**Task prompt:** List all lines of the data containing the word "that".

**Material provided:**
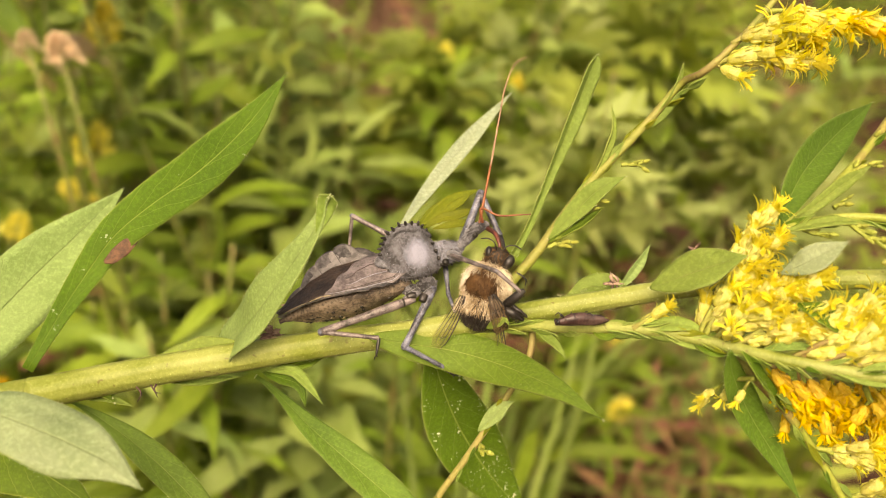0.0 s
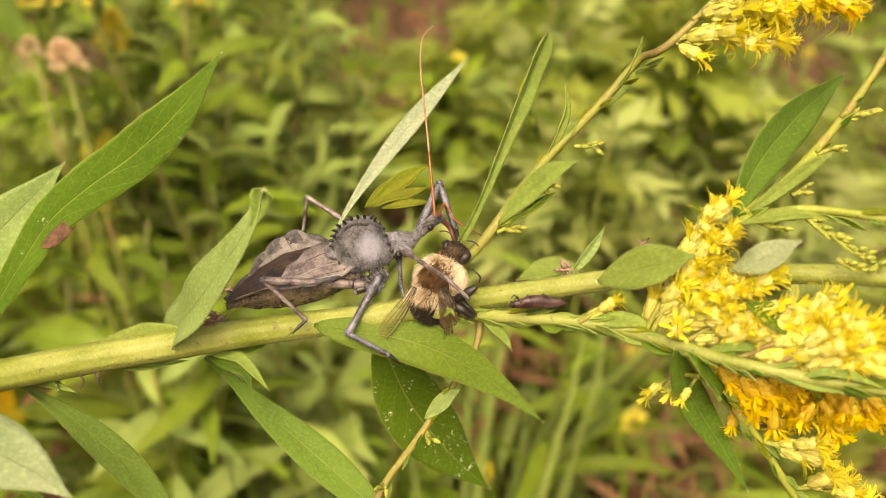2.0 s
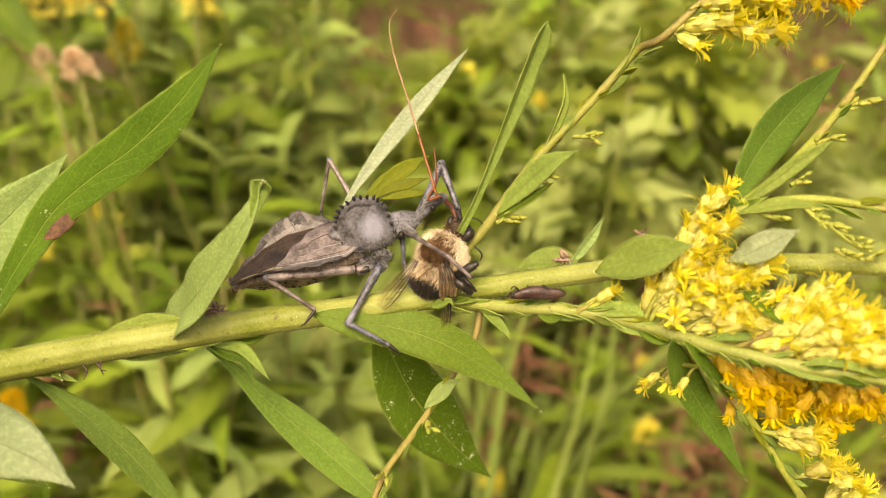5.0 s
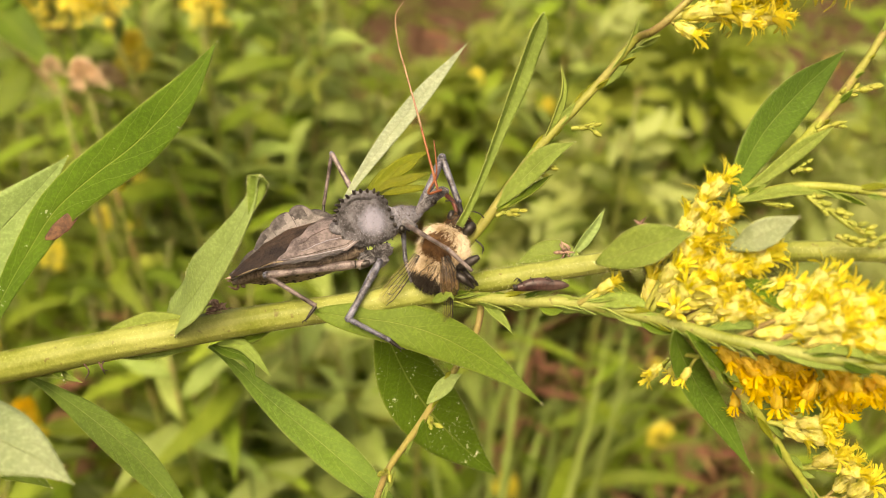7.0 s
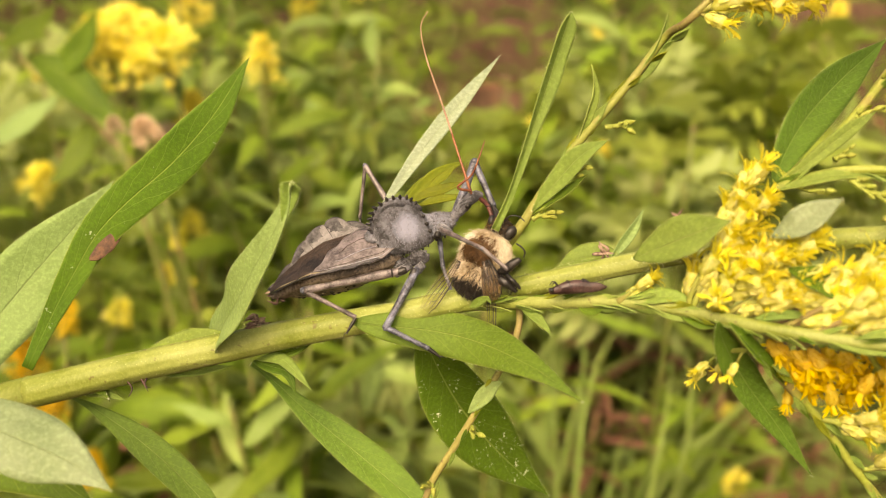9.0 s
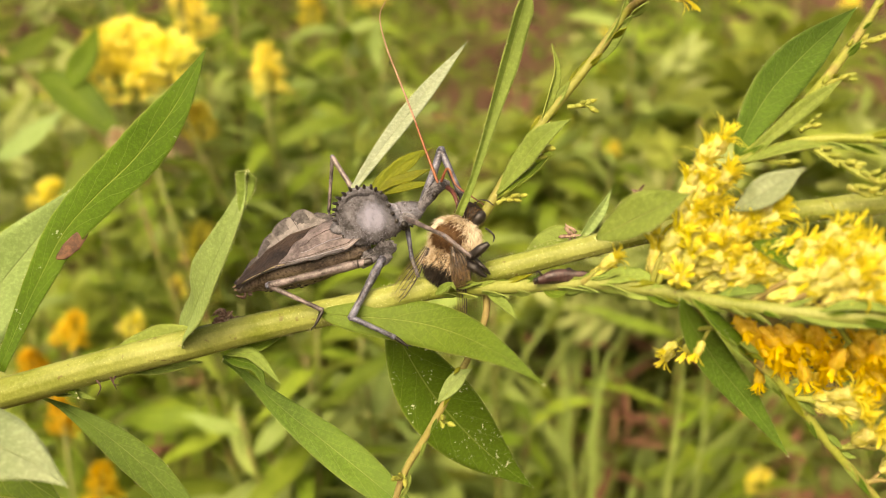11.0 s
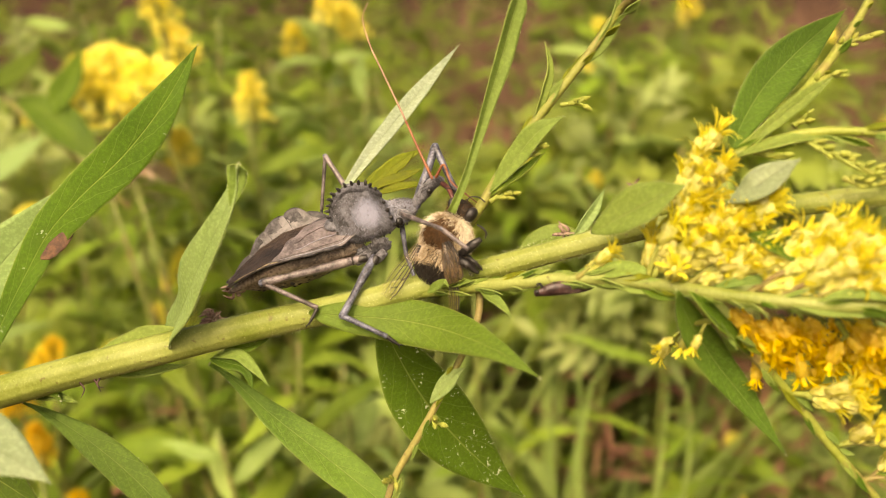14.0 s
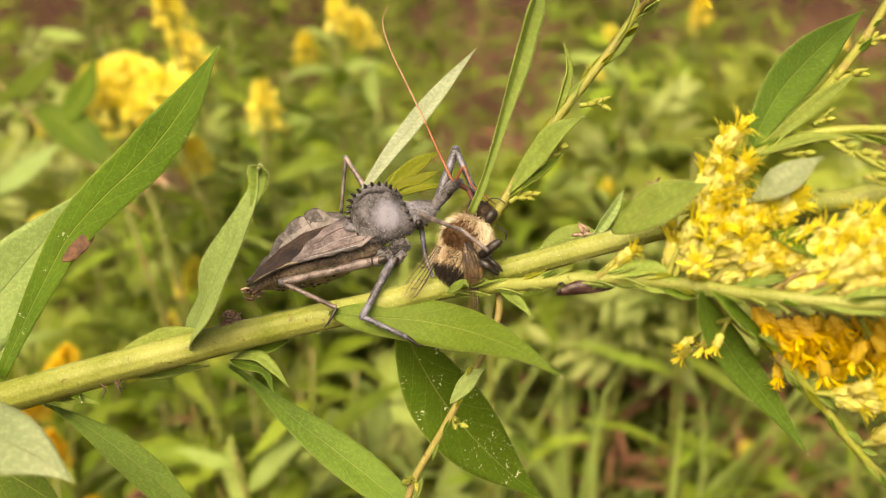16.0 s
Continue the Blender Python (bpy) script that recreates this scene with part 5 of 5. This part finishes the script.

...

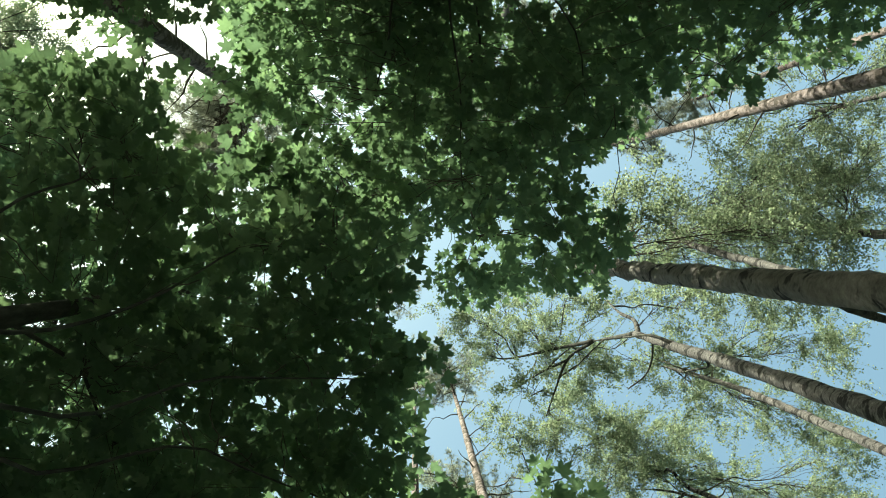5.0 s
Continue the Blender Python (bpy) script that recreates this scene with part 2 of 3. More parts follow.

**Solution to the problem:**
Continue the Blender Python (bpy) script that recreates this scene with part 5 of 5. This part finishes the script.
Continue the Blender Python (bpy) script that recreates this scene with part 2 of 3. More parts follow.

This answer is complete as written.